On the Nehalem+ architecture Intel CPUs what is the interaction between the L1 cache, L2 cache, L1 DTLB and L2 DTLB? On all the images I have found there isnt a clear explanation whether the CPU looks at the L1 DTLB first, then goes to the L1D cache, or whether it only goes to the L1 DTLB cache if there is a cache miss in the L1D or the L2 cache?

Answer 1

Let's walk through what actually happens when an instruction like mov eax,[ds:ebx*2+4] is executed.

First the CPU has to calculate the virtual address. The virtual address would be ebx*2+4.

Next the CPU adds the segment register's base address to the virtual address to get a linear address. The base address for each segment register is stored in the CPU, and for most segment registers (for most OSs) it's zero, so this can happen fast. Note: There's also some protection checks involved here, but ignore that.

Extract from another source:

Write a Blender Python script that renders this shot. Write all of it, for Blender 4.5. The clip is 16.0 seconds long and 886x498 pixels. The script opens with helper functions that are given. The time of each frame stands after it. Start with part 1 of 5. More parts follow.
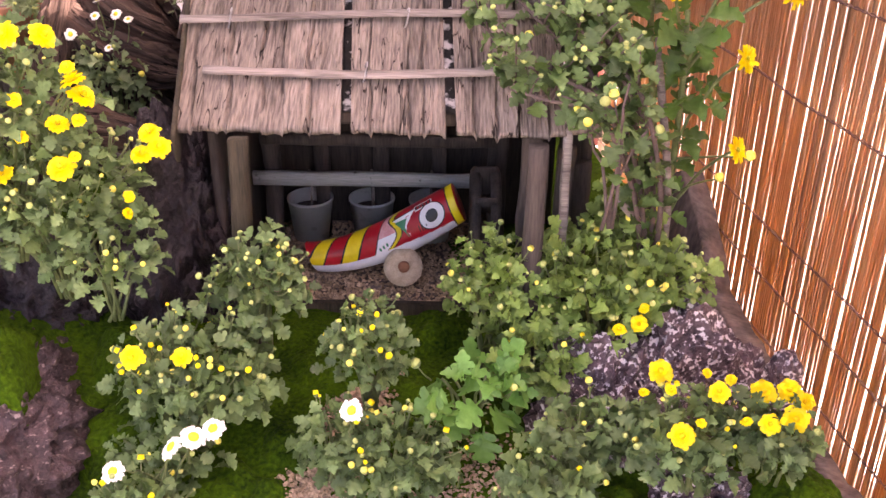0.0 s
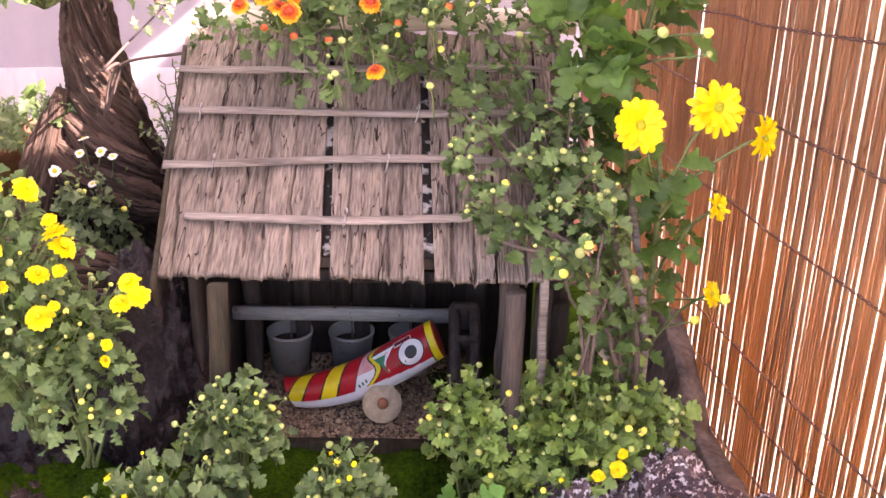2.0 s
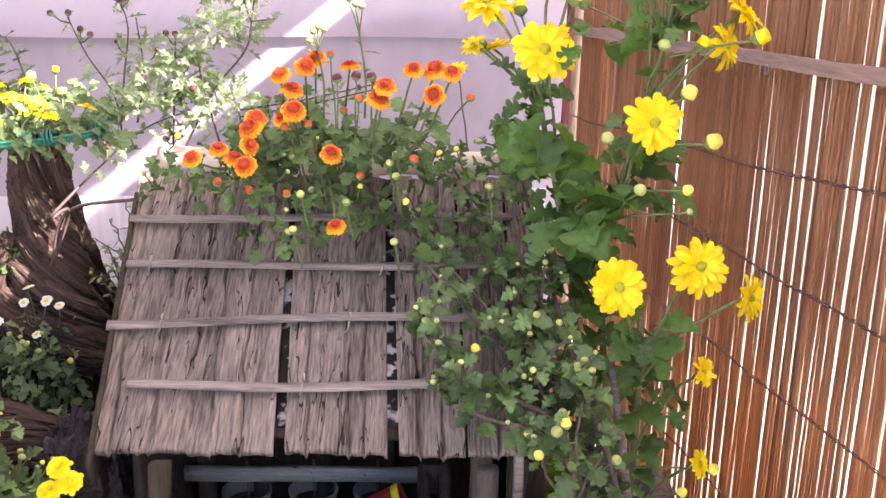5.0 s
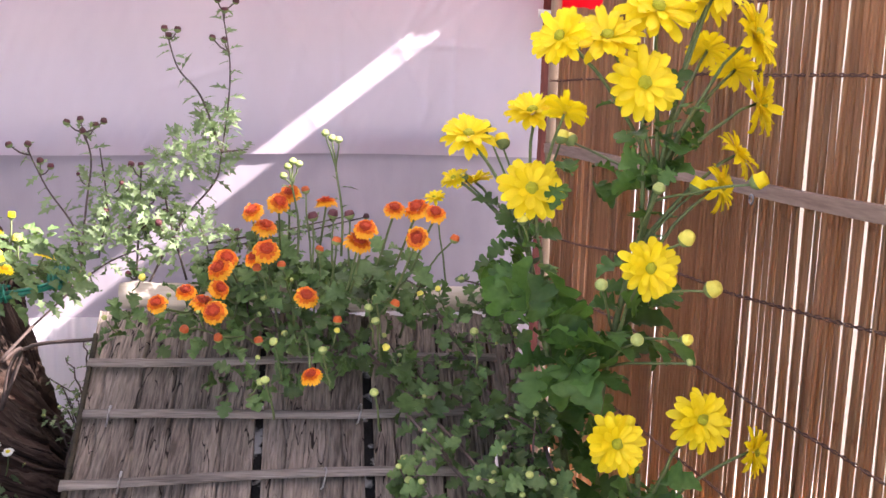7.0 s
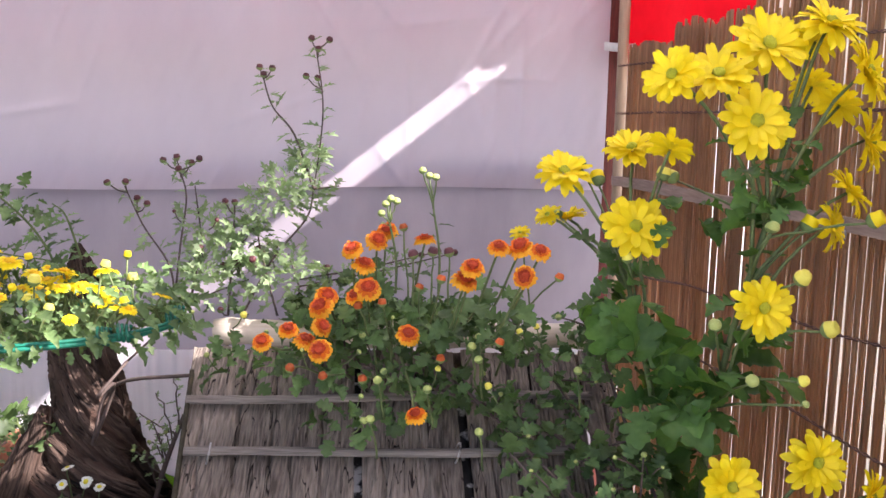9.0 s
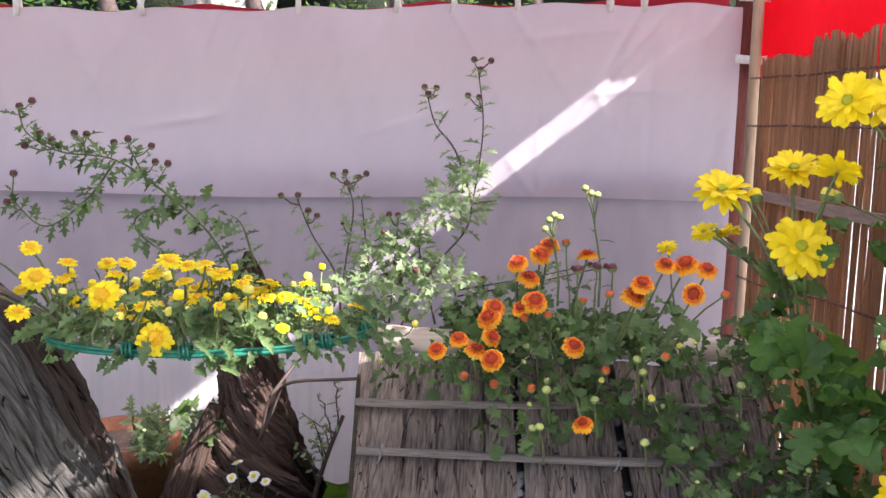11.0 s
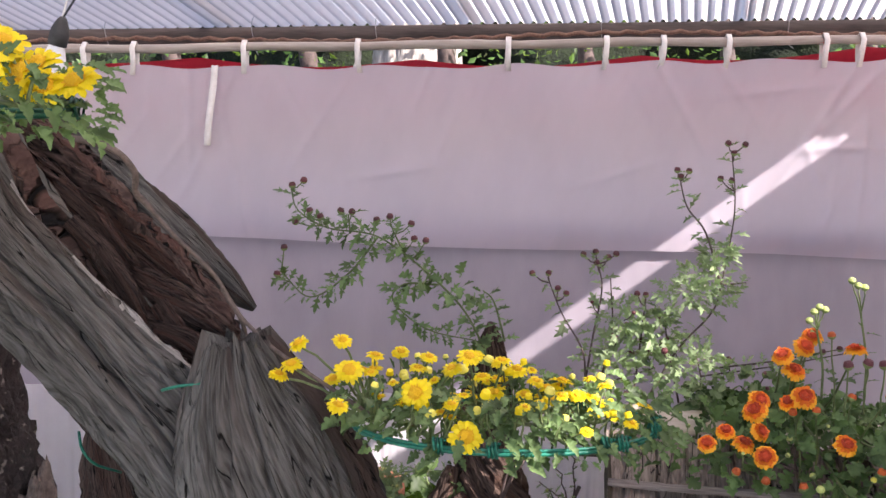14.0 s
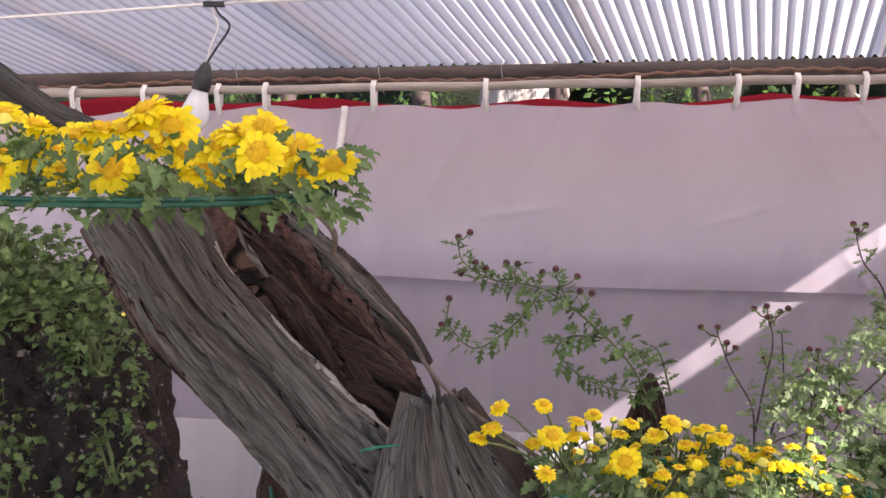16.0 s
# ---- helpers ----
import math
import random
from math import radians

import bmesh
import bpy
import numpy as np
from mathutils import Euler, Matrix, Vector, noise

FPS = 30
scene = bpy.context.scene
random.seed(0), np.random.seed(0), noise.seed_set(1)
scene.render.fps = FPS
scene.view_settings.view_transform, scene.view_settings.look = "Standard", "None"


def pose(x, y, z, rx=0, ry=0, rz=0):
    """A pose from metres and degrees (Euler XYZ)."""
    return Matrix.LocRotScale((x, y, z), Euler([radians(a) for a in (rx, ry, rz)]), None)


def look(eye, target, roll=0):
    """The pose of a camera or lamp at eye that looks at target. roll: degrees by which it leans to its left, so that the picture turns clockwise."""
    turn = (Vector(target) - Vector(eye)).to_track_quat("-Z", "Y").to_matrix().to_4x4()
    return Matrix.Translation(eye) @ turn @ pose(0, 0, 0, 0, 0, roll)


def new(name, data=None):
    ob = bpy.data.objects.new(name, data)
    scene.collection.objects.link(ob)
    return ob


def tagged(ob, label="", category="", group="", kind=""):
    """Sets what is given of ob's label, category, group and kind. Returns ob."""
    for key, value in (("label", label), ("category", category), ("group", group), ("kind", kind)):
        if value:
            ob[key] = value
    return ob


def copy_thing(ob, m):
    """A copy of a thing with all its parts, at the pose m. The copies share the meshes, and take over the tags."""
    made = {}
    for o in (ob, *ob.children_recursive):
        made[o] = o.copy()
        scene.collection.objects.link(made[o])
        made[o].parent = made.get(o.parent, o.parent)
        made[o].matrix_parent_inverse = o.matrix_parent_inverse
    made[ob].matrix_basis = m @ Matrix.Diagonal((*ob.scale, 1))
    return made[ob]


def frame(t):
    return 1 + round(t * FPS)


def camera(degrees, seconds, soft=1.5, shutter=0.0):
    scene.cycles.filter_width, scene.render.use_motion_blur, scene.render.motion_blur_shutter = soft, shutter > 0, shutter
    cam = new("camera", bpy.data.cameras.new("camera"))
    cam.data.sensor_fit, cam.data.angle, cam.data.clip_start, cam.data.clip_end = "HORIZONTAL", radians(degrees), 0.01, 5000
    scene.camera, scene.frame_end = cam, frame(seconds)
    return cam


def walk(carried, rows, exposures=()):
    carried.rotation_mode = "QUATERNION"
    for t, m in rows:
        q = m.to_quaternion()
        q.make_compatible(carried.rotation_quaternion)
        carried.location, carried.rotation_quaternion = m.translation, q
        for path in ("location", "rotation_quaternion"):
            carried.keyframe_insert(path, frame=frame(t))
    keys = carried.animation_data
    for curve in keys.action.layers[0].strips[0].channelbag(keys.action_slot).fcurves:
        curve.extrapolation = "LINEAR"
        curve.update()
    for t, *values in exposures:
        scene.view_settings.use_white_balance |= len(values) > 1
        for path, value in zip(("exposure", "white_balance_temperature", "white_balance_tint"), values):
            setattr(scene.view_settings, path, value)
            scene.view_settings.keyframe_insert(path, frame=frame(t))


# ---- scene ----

Once the CPU has a linear address it needs to be converted into a physical address (e.g. an actual RAM location). To do this everything is broken up into (4 KiB or possibly larger) pages, and there's several layers of paging structures. For example (long mode), CPU would use the PML4 (Page Map Level 4) to find the PDPT (Page Directory Pointer Table), then use a PDPT entry to find the PD (Page Directory), then use a PD entry to find the PT (Page Table). The page table entry contains the physical address of the page. By adding the "offset within page" from the virtual address to the physical address of the page it gets the final physical address. Note: There's also some protection checks involved at each step here, but ignore that.

All these table lookups take time. To speed it up the CPU caches the "virtual address to physical address" translations (including the final/resulting permissions for protection checks) in the TLB (Translation Look-aside Buffer).

Once the CPU knows the physical address, it can read the data from that physical address. This can be slow too, so the CPU uses other caches to cache the actual data.

Now; the problem with caches is that (due to "technical stuff") the larger they are the slower they are. To get the best performance and larger caches, they have multiple levels of caches - e.g. very small very fast L1, larger/slower L2, etc. For the caches close to the CPU, it can also help to have different caches for instructions and data (different working sets, different access patterns, etc). This is why there's L1I and L1D, then a (unified) L2 and maybe a (unified) L3.

Of course the same applies to TLBs - there can be multiple levels of TLBs and different TLBs for instructions and data (plus some more caches specifically for the high level paging structures to reduce TLB miss overhead).

Getting back to those "virtual address to physical address" translations - if the translation is not cached in the TLB, then the CPU needs to fetch (potentially) lots of tables from RAM to do the translation. A TLB miss causes several fetches, and those fetches might (or might not) be satisfied by data still in the L2 or L3 cache.

Answer 2

A common method is to access both in parallel. This method is described in the Wikipedia article: http://en.wikipedia.org/wiki/Translation_lookaside_buffer.

The whole point of a lookaside buffer is that the CPU looks there as well as somewhere else, typically using different parts of the same address. Either can miss, and what happens next depends on the architecture.